Sunday, November 15, 2009
Remembered by Tamera Alexander
Author: Tamera Alexander
From the back cover:
The threat of war ~ and a final request ~ send Veronique Girard from France to a distant and uninviting country. In the Colorado Territory, she searches for the man who has held her heart since childhood ~ her father. Pierre Girard left Paris for the Americas to seek his fortune in fur trading, vowing to send for his wife and daughter. But twenty-five years have passed and his vow remains unfulfilled. Sifting through shards of broken promises, Veronique embarks on a dangerous search for a man she scarcely remembers.
His grief finally healed, Jack Brennan is moving on with life. After years of guiding families west, he is now working as a freighter to the mining towns surrounding Willow Springs. What he doesn't count on is an unexpected traveling companion on his trips up into the mountains, and how one woman's search will cause havoc with his plans... and his life.
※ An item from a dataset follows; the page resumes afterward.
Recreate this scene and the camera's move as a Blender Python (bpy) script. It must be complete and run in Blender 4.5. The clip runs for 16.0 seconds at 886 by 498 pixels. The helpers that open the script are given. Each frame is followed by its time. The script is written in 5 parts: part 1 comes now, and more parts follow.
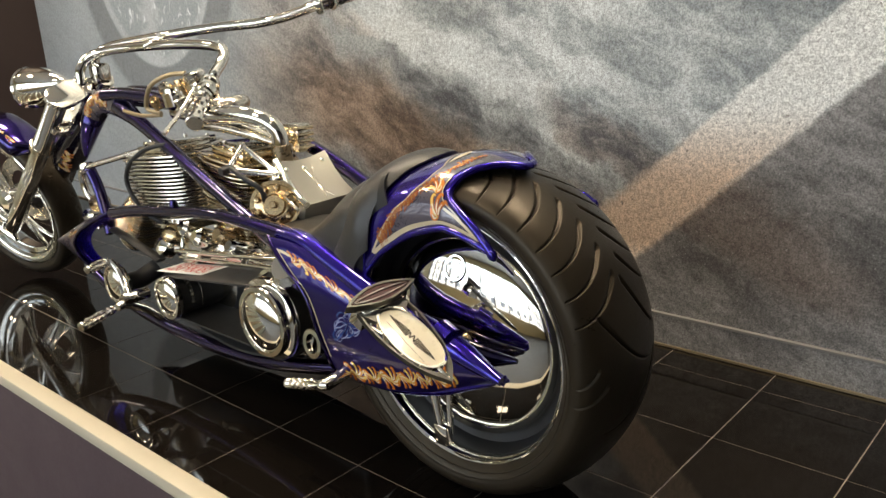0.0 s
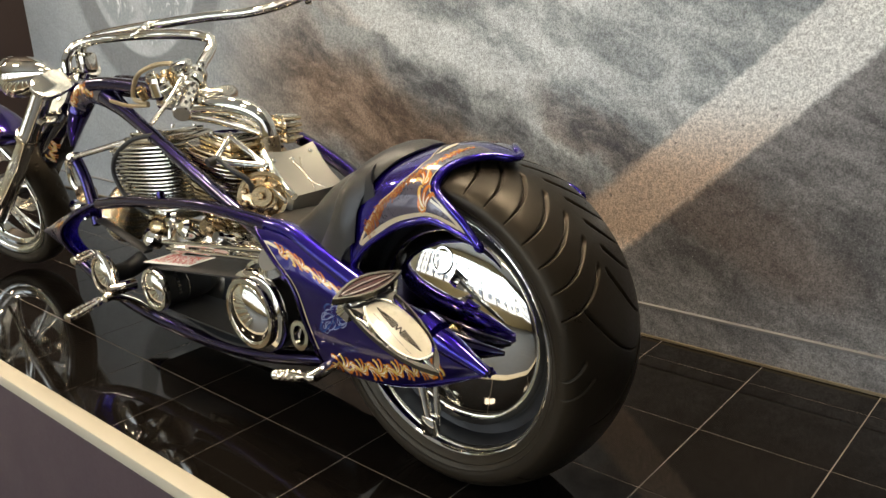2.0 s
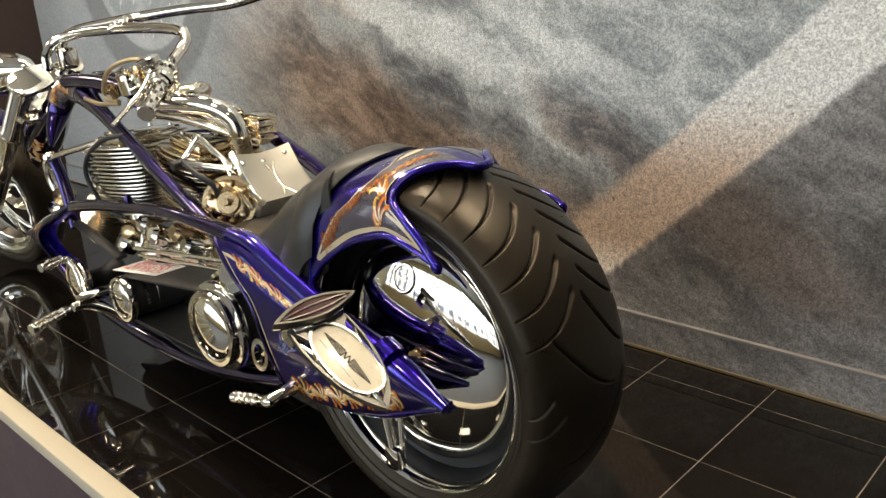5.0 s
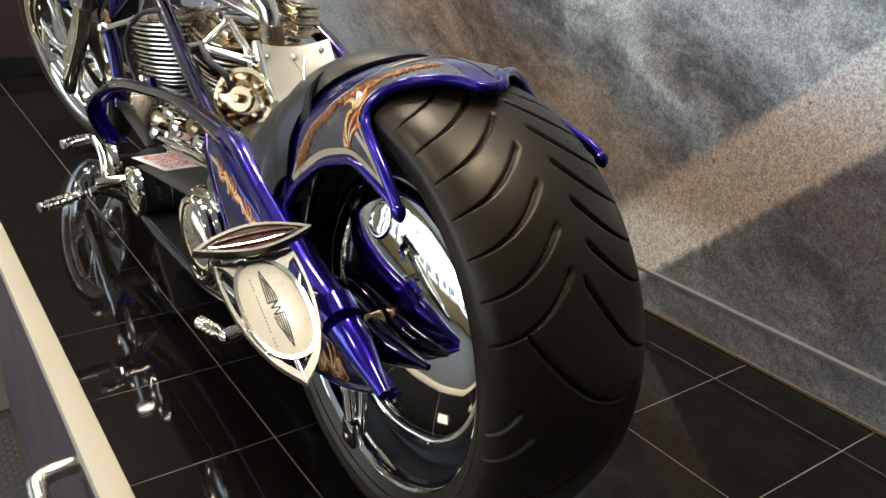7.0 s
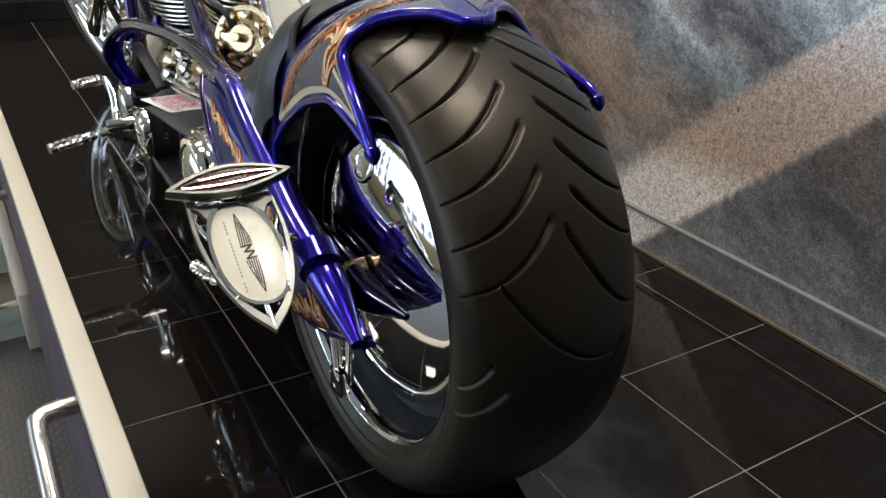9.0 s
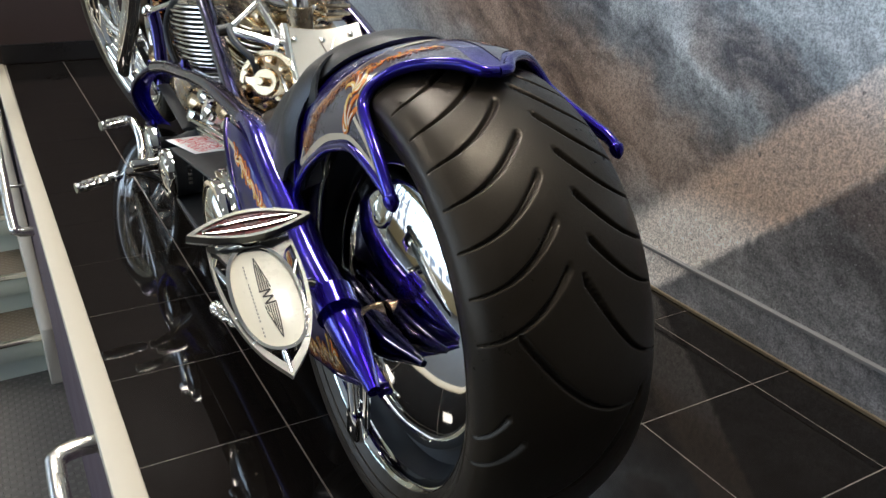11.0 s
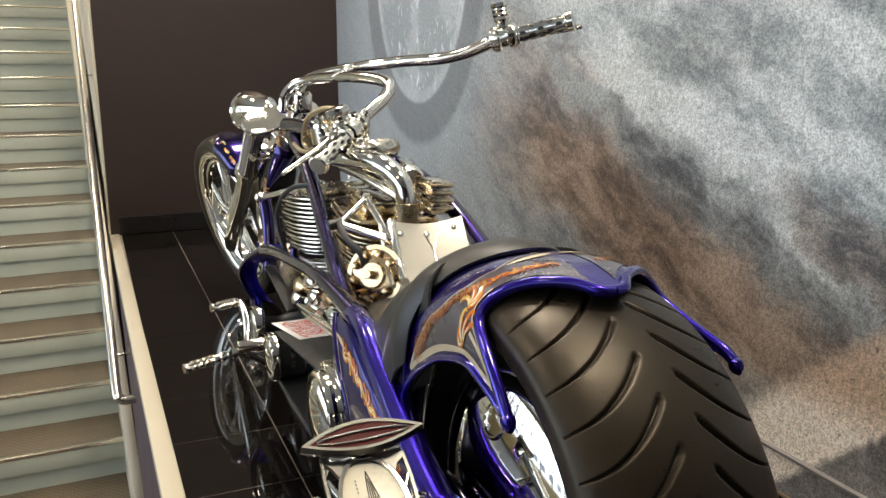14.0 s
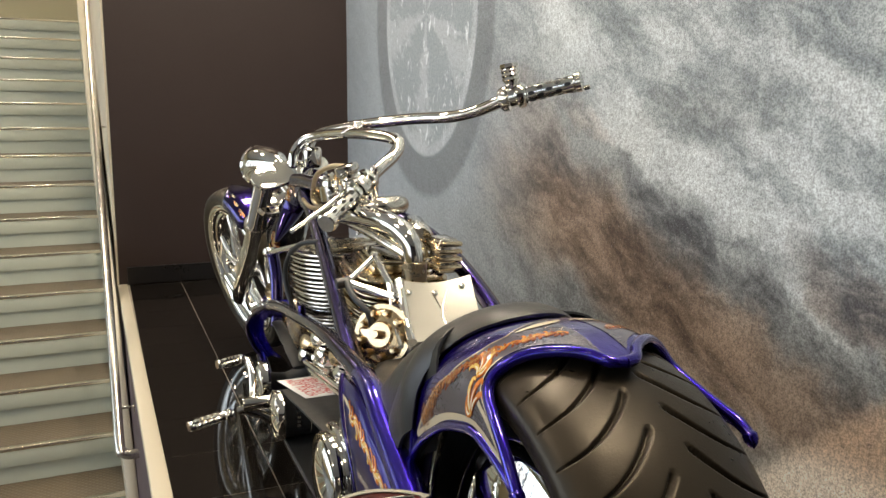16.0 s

Tamera Alexander is one of my very favorite authors. This book is a perfect example of all the things I love about her writing. There are no stiff characters here. Veronique, Jack, Mr. Colby, Miss Maudie... they all stepped off the page ~ living and breathing. I could picture them in my mind, I could hear their voices and believed their personalities.
She does a beautiful job of creating relationship and chemistry between the main characters, but she doesn't limit her talents to them. Nearly everyone you meet in the book gets treated with the same ample paintbrush. I feel as if I traveled to Willow Springs and met the fine people there myself. ;o)
Veronique is a wonderful heroine. She is the perfect mix of naive, feisty, stubborn and good-hearted. I loved the way her character changed in a multitude of ways over the course of the book. It would have been easy to label her as the "city" girl and then have her learn to fit in and make herself useful in her new surroundings ~ but Tamera went the extra mile.
Jack is a great character. He's an unusual hero in that most of his stress and trial happens before the book starts. We learn about it as he shares the story. His sense of humor (and sometimes being the butt of someone else's) often made me smile. That's the real test of a great book for me. If I find myself moved to laugh, cry, or think about the book even when I'm not reading it, then I know it has to be a winner. This one did all of the above.
I won Remembered in a contest (Not from the author- and I wasn't paid in any way to review it, nor was I expected to. Consider this my disclaimer.). So, I read it out of order (I know- bad Lee). But I will be picking up the rest of these. If you haven't discovered this series yet, I wholeheartedly recommend them.